Nesse viés, considerando que estamos tratando de processos que transcorrerão (ao menos em primeira instância) enquanto as mercadorias estão apreendidas, o foco do procedimento deve ser assegurar as garantias processuais às partes, e, ao mesmo tempo, garantir um rito e um transcurso célere para os processos. Ambos, garantia à ampla defesa e garantia de celeridade beneficiam a todos os envolvidos e asseguram, ao final, nos termos do que destaca a própria OMA, “… to prevent the perception of victimization by those affected by Customs decisions.”
Alguns pontos considero mais críticos, e entendo que deveriam ser foco de discussão, visando ajustes e alterações necessárias na legislação, são eles:
a. a inexistência de ordem de preferencia para as modalidades de intimação nos casos que envolvem a aplicação da penalidade de perdimento (art. 27-A, § 1º e 2º da Lei nº 14.651/2023) – não adianta que seja célere um processo que não oportuniza, verdadeiramente, a participação do interessado. A quem beneficia a celeridade nesse caso?
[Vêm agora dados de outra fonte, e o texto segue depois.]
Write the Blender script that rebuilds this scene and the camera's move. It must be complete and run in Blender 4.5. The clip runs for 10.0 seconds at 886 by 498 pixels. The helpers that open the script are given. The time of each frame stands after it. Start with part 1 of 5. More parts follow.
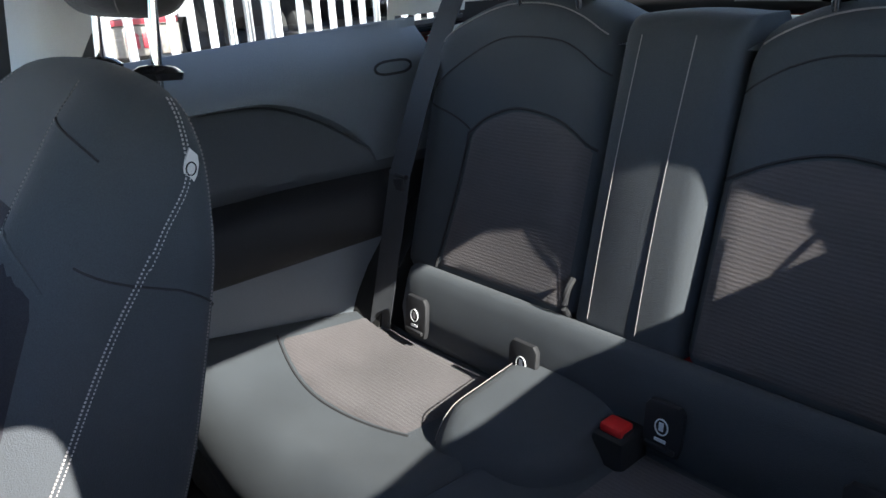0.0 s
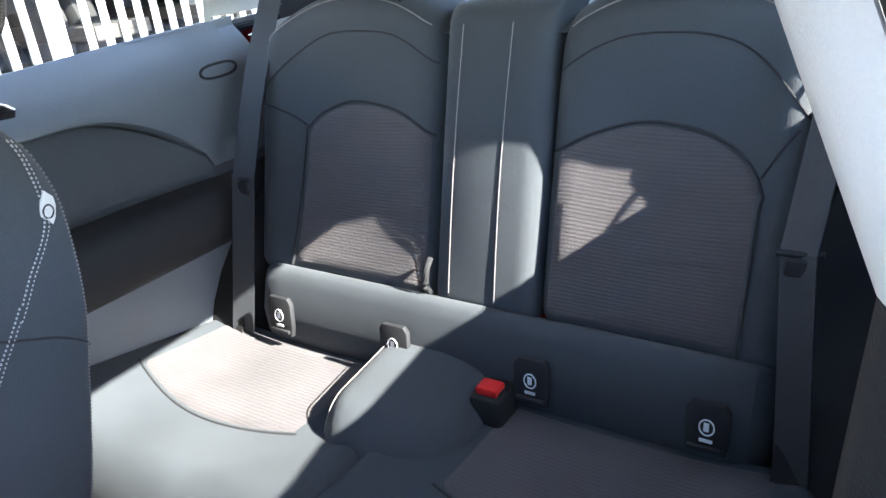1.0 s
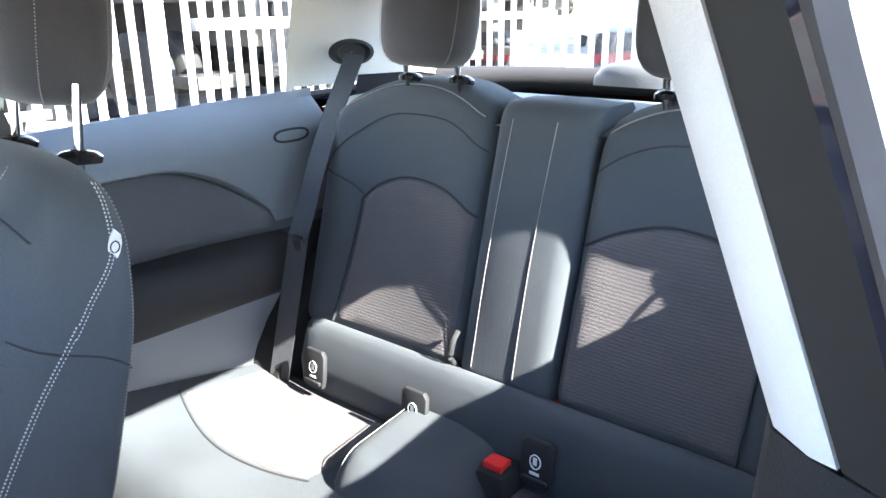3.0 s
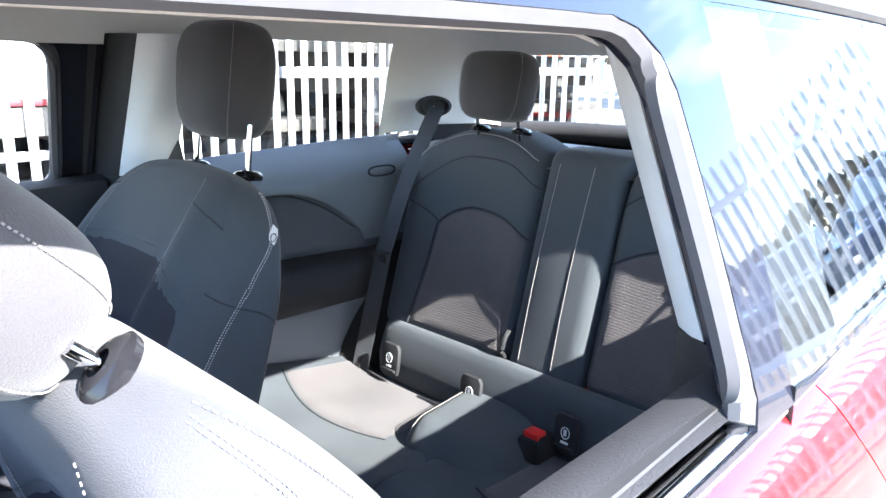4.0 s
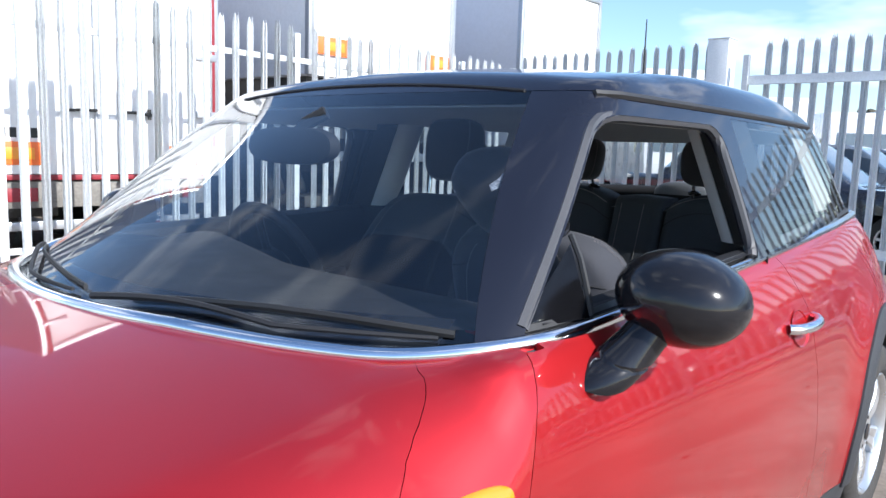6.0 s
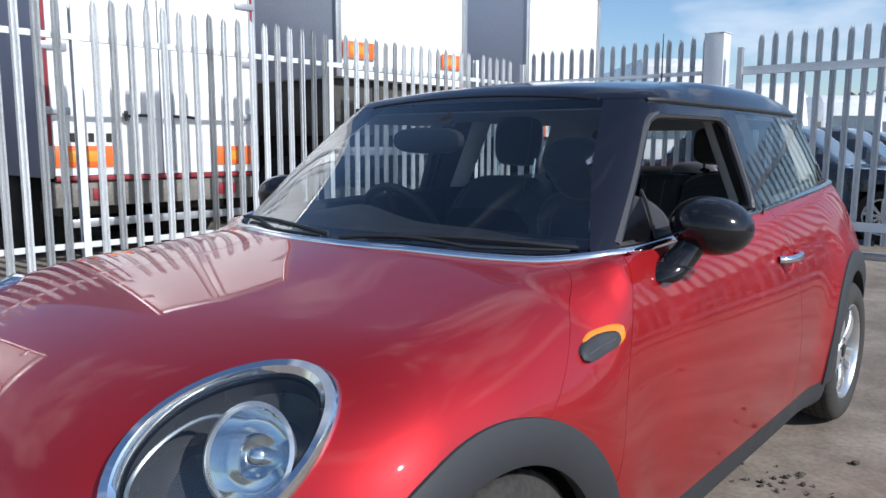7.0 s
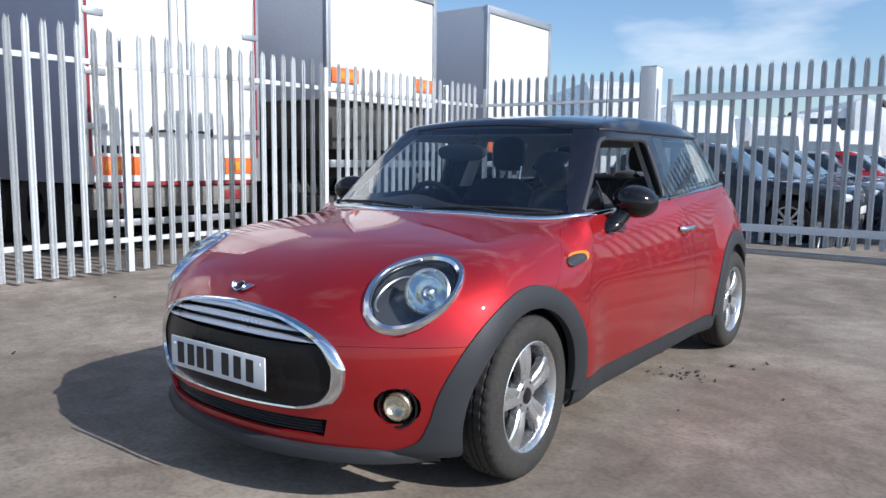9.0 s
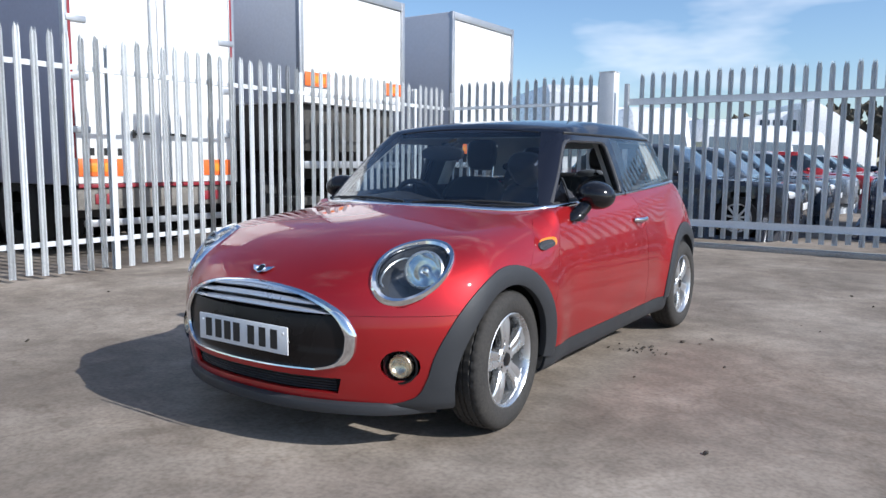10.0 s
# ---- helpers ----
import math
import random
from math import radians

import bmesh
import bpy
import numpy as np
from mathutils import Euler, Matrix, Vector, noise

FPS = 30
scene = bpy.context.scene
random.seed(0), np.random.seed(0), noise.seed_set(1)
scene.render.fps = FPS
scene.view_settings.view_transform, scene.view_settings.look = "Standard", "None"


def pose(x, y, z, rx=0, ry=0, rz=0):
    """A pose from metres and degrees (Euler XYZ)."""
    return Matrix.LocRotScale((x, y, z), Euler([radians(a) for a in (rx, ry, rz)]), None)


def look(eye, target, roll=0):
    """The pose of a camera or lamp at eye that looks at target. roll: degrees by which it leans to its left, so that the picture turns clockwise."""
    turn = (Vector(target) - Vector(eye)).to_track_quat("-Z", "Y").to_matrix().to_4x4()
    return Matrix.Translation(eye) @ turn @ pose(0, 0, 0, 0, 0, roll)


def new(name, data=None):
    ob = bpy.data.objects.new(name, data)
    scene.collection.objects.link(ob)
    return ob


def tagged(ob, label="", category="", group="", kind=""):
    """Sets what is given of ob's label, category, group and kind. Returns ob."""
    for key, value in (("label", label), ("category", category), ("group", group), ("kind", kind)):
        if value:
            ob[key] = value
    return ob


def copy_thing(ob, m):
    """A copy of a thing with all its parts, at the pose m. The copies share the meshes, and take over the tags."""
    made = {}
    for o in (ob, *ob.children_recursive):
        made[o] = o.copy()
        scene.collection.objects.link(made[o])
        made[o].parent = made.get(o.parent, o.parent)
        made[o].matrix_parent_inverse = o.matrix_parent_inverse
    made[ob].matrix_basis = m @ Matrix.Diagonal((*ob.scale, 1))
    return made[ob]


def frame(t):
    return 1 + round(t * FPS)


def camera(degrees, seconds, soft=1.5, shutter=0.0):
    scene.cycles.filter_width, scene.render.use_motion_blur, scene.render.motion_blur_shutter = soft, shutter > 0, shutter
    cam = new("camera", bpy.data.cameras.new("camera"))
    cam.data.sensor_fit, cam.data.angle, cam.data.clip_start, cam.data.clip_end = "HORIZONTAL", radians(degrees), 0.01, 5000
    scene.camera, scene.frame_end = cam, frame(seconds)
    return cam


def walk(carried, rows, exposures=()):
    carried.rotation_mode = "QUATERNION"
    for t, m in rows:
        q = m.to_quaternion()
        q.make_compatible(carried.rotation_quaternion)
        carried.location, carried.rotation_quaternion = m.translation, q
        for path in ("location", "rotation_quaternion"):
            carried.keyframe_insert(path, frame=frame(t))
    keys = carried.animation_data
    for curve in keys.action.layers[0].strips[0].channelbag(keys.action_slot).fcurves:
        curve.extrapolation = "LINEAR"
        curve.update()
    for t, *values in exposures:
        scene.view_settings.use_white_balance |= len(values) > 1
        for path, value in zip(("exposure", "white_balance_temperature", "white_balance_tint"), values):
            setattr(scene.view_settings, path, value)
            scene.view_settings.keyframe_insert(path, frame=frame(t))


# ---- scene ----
cam = camera(61.5, 10.0)
PATH = [
    (0, (0.618, 1.303, 1.124), (-0.788, 2.537, 0.415), -3.1),
    (0.5, (0.607, 1.277, 1.135), (-0.53, 2.694, 0.299), -5.6),
    (1, (0.609, 1.247, 1.17), (-0.438, 2.748, 0.362), -6.0),
    (1.5, (0.62, 1.225, 1.192), (-0.453, 2.746, 0.461), -5.7),
    (2, (0.624, 1.223, 1.199), (-0.447, 2.763, 0.505), -4.8),
    (2.5, (0.628, 1.231, 1.193), (-0.47, 2.76, 0.518), -3.4),
    (3, (0.696, 1.223, 1.199), (-0.522, 2.684, 0.582), -0.7),
    (3.2, (0.736, 1.202, 1.21), (-0.572, 2.587, 0.601), -0.9),
    (4.3, (0.991, 0.812, 1.234), (-0.366, 2.218, 0.805), 1.8),
    (4.5, (1.038, 0.713, 1.228), (-0.295, 2.158, 0.862), 1.2),
    (5, (1.179, 0.433, 1.216), (-0.197, 1.854, 0.916), 2.6),
    (5.5, (1.215, 0.099, 1.196), (-0.067, 1.609, 0.922), 1.6),
    (6, (1.298, -0.249, 1.189), (-0.005, 1.246, 0.925), 1.9),
    (6.2, (1.348, -0.378, 1.184), (0.025, 1.099, 0.927), 0.3),
    (7.3, (1.631, -1.21, 1.171), (0.343, 0.293, 0.885), 0.5),
    (7.5, (1.698, -1.343, 1.164), (0.408, 0.16, 0.888), 1.0),
    (8, (1.825, -1.718, 1.161), (0.568, -0.186, 0.884), 1.1),
    (8.5, (1.943, -2.017, 1.162), (0.723, -0.454, 0.901), 1.4),
    (9, (2.13, -2.29, 1.152), (0.939, -0.7, 0.913), 0.7),
    (9.5, (2.238, -2.568, 1.148), (1.099, -0.94, 0.92), 1.4),
    (10, (2.315, -2.743, 1.144), (1.207, -1.095, 0.91), 0.5),
]
EXPOSURES = [(t, e, 6350 if t < 4 else 6050 if t < 4.6 else 5950, 10) for t, e in ((0, 2.5), (0.6, 3.5), (1.0, 3.95), (2.0, 4.28), (3.2, 4.3), (4.3, 3.2), (4.7, 2.55), (5.0, 1.9), (5.5, 1.3), (6.2, 0.7), (7.3, 0.0), (8.5, 0.08), (10, 0.2))]
walk(cam, [(t, look(eye, target, roll)) for t, eye, target, roll in PATH], EXPOSURES)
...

b. A possibilidade de sustentação oral apenas por meio de gravação de vídeo ou áudio. Garantir que o contribuinte e seus representantes sejam ouvidos é fundamental para assegurar o adequado julgamento das ações que envolvem perdimento e, via de regra, possuem tantos detalhes que podem impactar a decisão. O envio de um vídeo sequer assegura que ele será visto, a segurança quanto à condução do processo pode acabar sendo prejudicada.
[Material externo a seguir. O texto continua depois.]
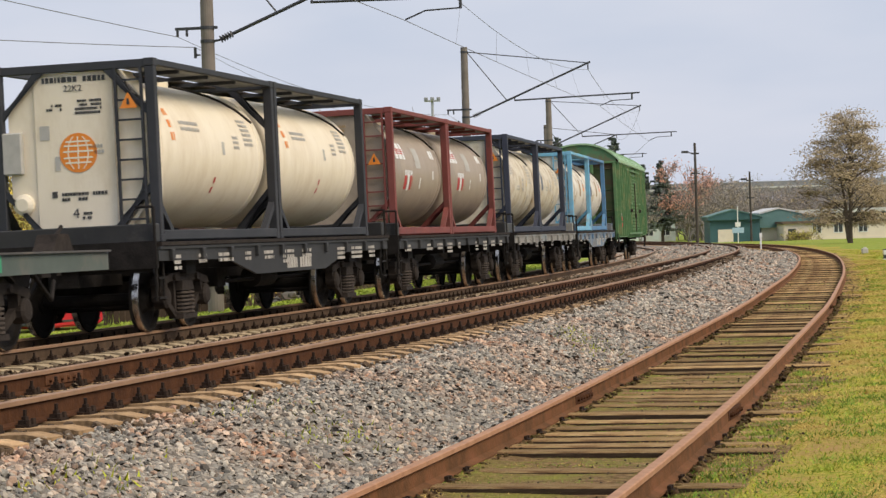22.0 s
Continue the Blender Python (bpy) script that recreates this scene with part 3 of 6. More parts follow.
def step_ladder(car, x, y, z0, z1, mat, w=0.36, rungs=3):
    bm = bmesh.new()
    for dy in (-w / 2, w / 2):
        tube(bm, (x, y + dy, z0), (x, y + dy, z1), 0.018, seg=6)
    for k in range(rungs):
        z = z0 + (z1 - z0) * (k + 0.15) / rungs
        box(bm, x - 0.05, x + 0.05, y - w / 2, y + w / 2, z - 0.015, z + 0.015)
    part("step", bm, mat, car)


def bars(car, x, blocks, mat, seed=0, name="marking", end=False):
    """Unreadable writing: short bars in rows. Blocks: (along, height, width, rows, row height). On a side at x, or on an end at y = x."""
    rng = random.Random(seed)
    for y, z, w, n, rh in blocks:
        bm = bmesh.new()
        for k in range(n):
            p = -w / 2
            while p < w / 2 - 0.02:
                q = min(p + rng.uniform(0.5, 1.1) * rh, w / 2)
                zc = z - k * rh * 1.6
                if rng.random() < 0.85:
                    if end:
                        box(bm, y + p, y + q - 0.15 * rh, x - 0.004, x + 0.004, zc - rh / 2, zc + rh / 2)
                    else:
                        box(bm, x - 0.004, x + 0.004, y + p, y + q - 0.15 * rh, zc - rh / 2, zc + rh / 2)
                p = q + 0.1 * rh
        if len(bm.verts):
            tagged(part(name, bm, mat, car), kind="stuff")
        else:
            bm.free()


def car_thing(name, label, s0, s1, base, tone="dark"):
    ob = thing(name, label, "freight car", "cars of the goods train")
    half = (s1 - s0) / 2
    TRAIN.append((ob, (s0 + s1) / 2, base / 2, 0.0, 0.0))
    for y in (-base / 2, base / 2):
        add_bogie(ob, y, tone)
    return ob, half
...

c. A previsão de prazo de 90 dias para a emissão da decisão de primeira instância ou de despacho de diligência, no caso da Enaj, ou para a inclusão do processo em pauta ou proposta de diligência ou perícia, no caso das Câmaras Recursais. Tal prazo é demasiado extenso, em um modelo em que a busca por celeridade é utilizada como justificativa para suprimir relevantes garantias processuais. Imagine uma situação em que o julgador demore 90 dias para dar um despacho de diligência… até que essa diligencia seja deferida, realizada, analisada… quanto tempo ter-se-á que esperar pelo julgamento, com as mercadorias retidas? Isso, ainda, considerando que essas mercadorias podem estar retidas há meses, antes mesmo de se iniciar o processo, haja vista o fato de que o procedimento de combate a fraudes aduaneiras pode durar 120 dias, ou mais, caso haja várias intimações expedidas em seu curso, o que é comum de ocorrer. Considerando que o CEJUL está iniciando agora suas atividades, nem mesmo há um grande acervo de processos a justificar um prazo extenso. É uma oportunidade de se deliberar sobre prazos mais curtos de análise, que é o que este tipo de processo requer.
d. Previsão de destinação das mercadorias após decisão de primeira instância. Entende-se que essa previsão objetiva solucionar problema operacional de manutenção das mercadorias nos depósitos e armazéns da Receita Federal. No entanto, essa, em nosso entendimento, não é a melhor solução para o problema. Caso houvesse, de fato, julgamentos mais céleres, as mercadorias não ficariam por tanto tempo retidas sem destinação e nem mesmo seria necessário sacrificar o objeto principal da discussão, o motivo pelo qual o processo foi instaurado, promovendo a destinação antecipada de mercadorias que ainda não foram definitivamente reconhecidas como fruto de operação irregular.
e. Por fim, entendo que seria importante pensar uma forma de compatibilizar o julgamento de processos distintos sobre temas correlatos. Me refiro ao processo que se instaura, muitas vezes concomitantemente ao de perdimento, aplicando a multa de 10% por cessão de nome ao importador, nos casos de interposição fraudulenta. São processos que se referem a uma mesma operação, que não poderiam jamais ter decisões conflitantes, mas que possuem ritos diversos e são julgados por órgãos diferentes.
Se a possibilidade de que os processos de perdimento fossem julgados pelo CARF, ou um órgão com composição paritária, foi descartada ao argumento de que era mais importante privilegiar a celeridade, esses pontos destacados acima, ao meu ver, podem e devem ser repensados para que se atinja o objetivo inicial.